Whether we’re gazing across a mirror-smooth lake or bouncing over crashing ocean waves or simply skipping stones across a swiftly moving stream, we find wonder in water. There’s a quiet power to it, an energy that is as undeniable as it is indefinable. There is joy and knowledge and yes, there is magic.

Maine author Ellen Booraem offers up some of that wonder in her new book “River Magic” (Dial Books, $16.99), her latest offering for younger readers. This fantasy tale – aimed at readers 10-12, but accessible to readers on either side of that range – is a story of what happens when magic intrudes on real life. It’s a story about grief and loss and the many ways – some healthy, some not so much – that we deal with those feelings.

It’s also about thunder mages and dragons, a story of inadvertent adventure that celebrates the meaning of family and friendship even as it offers wild weirdness aplenty.

Donna’s having a tough time of it. She’s just 13 years old, living with her older sister and her single mom in a house on a river in Maine. She loves the river, even as she resents it – her Aunt Annabelle, her mom’s sister, drowned in a tragic kayaking accident. Now, money is tight as Donna’s mom tries to do everything she can to keep their home together and their lives on track.
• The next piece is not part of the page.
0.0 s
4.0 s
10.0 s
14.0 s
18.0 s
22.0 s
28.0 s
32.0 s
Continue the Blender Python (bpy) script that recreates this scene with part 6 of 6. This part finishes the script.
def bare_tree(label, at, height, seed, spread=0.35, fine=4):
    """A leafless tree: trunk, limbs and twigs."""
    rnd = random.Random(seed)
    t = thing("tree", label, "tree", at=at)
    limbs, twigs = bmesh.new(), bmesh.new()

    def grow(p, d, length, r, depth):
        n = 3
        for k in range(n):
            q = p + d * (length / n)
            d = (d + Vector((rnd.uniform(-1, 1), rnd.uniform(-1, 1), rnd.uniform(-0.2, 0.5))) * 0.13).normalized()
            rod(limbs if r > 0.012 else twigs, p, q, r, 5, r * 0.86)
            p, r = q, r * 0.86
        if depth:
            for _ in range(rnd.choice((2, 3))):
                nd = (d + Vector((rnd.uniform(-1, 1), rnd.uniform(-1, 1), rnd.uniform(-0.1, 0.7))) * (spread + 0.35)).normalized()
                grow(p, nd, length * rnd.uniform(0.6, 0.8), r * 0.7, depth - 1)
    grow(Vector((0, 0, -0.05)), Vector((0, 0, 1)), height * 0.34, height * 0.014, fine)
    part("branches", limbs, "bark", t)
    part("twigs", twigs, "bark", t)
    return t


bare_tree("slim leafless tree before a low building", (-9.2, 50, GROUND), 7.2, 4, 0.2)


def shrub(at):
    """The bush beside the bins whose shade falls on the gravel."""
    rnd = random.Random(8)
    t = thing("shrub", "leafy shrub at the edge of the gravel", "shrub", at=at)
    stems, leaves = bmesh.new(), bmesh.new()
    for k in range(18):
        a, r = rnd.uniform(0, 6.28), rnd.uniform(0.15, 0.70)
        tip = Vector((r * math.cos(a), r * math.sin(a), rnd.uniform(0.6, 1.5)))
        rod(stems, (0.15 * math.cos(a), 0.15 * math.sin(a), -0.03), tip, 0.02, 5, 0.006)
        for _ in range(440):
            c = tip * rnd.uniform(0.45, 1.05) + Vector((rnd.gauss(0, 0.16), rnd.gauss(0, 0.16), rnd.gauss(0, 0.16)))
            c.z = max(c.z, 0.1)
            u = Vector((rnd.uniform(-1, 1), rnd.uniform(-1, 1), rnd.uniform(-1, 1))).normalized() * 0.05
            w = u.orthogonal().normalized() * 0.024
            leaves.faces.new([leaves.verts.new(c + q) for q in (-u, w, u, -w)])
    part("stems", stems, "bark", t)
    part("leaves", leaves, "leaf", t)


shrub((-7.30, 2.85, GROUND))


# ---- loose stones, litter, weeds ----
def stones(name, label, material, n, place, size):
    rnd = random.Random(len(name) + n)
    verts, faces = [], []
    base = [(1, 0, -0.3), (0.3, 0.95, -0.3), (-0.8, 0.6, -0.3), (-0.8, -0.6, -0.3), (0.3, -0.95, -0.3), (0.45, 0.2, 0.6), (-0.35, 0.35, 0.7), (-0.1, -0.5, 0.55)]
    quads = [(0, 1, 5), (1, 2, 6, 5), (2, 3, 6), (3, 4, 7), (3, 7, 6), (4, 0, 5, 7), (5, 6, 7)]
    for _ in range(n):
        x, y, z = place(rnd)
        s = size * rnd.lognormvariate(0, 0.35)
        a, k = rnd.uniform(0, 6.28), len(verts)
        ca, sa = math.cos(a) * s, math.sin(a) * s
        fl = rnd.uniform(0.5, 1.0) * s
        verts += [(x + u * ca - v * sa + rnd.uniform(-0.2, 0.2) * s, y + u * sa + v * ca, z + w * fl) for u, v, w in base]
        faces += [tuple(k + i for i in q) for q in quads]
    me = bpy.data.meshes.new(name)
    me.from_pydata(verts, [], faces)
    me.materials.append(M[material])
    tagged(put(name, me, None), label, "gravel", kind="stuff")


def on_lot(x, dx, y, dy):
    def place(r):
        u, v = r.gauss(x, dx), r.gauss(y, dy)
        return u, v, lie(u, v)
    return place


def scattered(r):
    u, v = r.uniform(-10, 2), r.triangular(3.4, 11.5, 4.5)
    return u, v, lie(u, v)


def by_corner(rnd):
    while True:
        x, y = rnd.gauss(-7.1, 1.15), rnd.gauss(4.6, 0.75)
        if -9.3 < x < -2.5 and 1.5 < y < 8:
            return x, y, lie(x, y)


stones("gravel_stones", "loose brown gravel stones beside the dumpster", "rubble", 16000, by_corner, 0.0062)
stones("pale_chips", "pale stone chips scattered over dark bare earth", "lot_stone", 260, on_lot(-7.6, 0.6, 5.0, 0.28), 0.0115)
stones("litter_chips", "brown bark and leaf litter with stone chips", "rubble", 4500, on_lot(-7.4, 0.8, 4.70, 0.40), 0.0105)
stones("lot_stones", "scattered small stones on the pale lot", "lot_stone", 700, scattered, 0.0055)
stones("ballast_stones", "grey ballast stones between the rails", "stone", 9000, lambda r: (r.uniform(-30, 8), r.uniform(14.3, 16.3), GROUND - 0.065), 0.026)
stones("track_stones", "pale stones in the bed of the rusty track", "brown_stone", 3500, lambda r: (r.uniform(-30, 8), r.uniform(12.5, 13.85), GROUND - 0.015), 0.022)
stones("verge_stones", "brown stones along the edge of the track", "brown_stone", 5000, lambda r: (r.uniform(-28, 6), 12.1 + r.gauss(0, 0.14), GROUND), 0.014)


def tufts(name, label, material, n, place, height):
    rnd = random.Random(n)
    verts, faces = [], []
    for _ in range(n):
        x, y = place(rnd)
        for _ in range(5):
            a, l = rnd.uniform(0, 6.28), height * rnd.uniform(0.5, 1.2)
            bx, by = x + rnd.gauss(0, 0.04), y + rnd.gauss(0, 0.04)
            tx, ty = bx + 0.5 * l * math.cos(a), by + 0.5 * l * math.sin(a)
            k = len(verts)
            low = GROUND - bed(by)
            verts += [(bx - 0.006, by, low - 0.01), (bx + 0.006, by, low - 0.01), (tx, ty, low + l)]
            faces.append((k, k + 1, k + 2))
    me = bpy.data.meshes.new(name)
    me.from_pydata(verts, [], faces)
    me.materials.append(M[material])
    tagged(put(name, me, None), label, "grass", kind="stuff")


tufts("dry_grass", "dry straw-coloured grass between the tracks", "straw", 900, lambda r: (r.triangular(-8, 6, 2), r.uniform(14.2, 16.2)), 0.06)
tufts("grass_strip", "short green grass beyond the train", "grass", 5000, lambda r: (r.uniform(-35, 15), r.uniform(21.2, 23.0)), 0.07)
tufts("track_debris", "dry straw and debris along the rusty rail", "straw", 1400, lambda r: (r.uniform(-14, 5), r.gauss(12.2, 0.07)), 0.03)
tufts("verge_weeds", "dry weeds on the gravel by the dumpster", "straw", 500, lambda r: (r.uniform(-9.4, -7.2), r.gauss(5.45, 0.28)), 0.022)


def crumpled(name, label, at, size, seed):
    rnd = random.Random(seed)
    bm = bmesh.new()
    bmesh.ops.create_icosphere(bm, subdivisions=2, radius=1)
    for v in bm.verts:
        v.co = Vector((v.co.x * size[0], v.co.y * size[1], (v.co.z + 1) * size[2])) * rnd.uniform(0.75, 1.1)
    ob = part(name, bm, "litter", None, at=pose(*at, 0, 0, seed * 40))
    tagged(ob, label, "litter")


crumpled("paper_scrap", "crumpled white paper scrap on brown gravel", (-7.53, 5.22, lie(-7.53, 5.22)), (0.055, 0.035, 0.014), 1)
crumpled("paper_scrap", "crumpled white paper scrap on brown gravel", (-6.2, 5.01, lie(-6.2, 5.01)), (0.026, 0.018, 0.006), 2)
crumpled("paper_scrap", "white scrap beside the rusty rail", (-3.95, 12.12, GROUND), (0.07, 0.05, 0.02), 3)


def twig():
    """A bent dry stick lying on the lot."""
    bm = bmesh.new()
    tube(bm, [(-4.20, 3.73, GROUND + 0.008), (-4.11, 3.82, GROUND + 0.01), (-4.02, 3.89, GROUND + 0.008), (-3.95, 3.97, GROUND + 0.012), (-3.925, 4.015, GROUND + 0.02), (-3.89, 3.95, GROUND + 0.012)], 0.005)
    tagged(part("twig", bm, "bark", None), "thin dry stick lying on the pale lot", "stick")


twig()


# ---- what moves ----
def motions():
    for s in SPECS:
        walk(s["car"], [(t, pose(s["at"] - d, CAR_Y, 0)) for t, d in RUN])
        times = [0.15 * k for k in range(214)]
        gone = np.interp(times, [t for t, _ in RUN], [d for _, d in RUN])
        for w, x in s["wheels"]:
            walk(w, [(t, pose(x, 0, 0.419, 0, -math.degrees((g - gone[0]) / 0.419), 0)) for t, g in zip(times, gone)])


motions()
It’s not just at home, though. Donna and Rachel were best friends not so long ago, but it seems as though these days, Rachel’s more interested in hanging out with her new friends on the basketball team than she is in spending any time with Donna. And so, Donna is left to work through her ongoing grief more or less alone – her mom’s too busy, her sister’s too angry and her best friend is too absent.

And then she starts hearing a voice in her head. It’s a voice that knows a lot about her and about her life. She has some theories about the voice and who it is, but she can’t be certain.

Things get even more strange when a new neighbor moves in, a cantankerous old woman with a lot of extremely odd attitudes. But Donna sees an opportunity and gets herself hired to help clean the woman’s house; it’s a chance to forget her troubles and make a little money to help her family. And when she discovers that the old woman pays in gold? Things are looking up.

Of course, Rachel and her new basketball friends are still making fun of her at school. The weird boy with the hippie parents has started turning up a lot more often. Her older sister continues to be a jerk and her mom keeps on worrying. Plus, that voice is still present in her head, raising far more questions than it ever answers.

Not to mention the dragon.

When trouble looms, Donna is forced to deal with the barriers between her and those around her – those that have been built around her and those that she has built herself – in order to protect the ones about whom she cares the most. She will find herself with some unlikely allies as she does whatever it takes to save the day.

Now, while “River Magic” is clearly intended for a younger audience, there’s no disputing that it will work for older readers as well. Heck, I’m a good 30 years past the “recommended” age range and I enjoyed this book immensely. It’s quite a balancing act struck by Booraem here – it’s not too sophisticated for the target audience, yet it’s still narratively engaging in a much broader sense. I do my best to avoid literary snobbery, but books like this do a great job of reminding me that good storytelling is good storytelling, regardless of who the story is actually “for.”

And this is good storytelling.

Young readers will be swept up in the adventure here, of course – there’s transmogrification and dragons and all manner of magical happenings – but they will also be engaged by some topics that will likely prove far more familiar. Struggling with grief after a loss. Growing apart from some friends and making new ones. Doing what’s right in the face of fear. These are all relatable lessons, even when couched in the trappings of fantasy.

There’s real craft here, a wonderful sense of wonder that brings to life a quiet corner of the world suddenly set ablaze with magic … even if it is a magic that might well have been there along. It is that magic – that wonder – that makes this book so appealing, even to a (relatively) cynical (relatively) old reader such as myself.

“River Magic” is a lovely read, a work that takes advantage of its fantastical trappings to tell a very real story about what it means to be a kid. Problems big and small alike loom so much larger when we’re younger; this story shows kids that it’s okay to feel overwhelmed and that their feelings are valid, all while offering up the highs and lows that come with magical encounters.

There’s wonder in water – and Ellen Booraem wades right on in.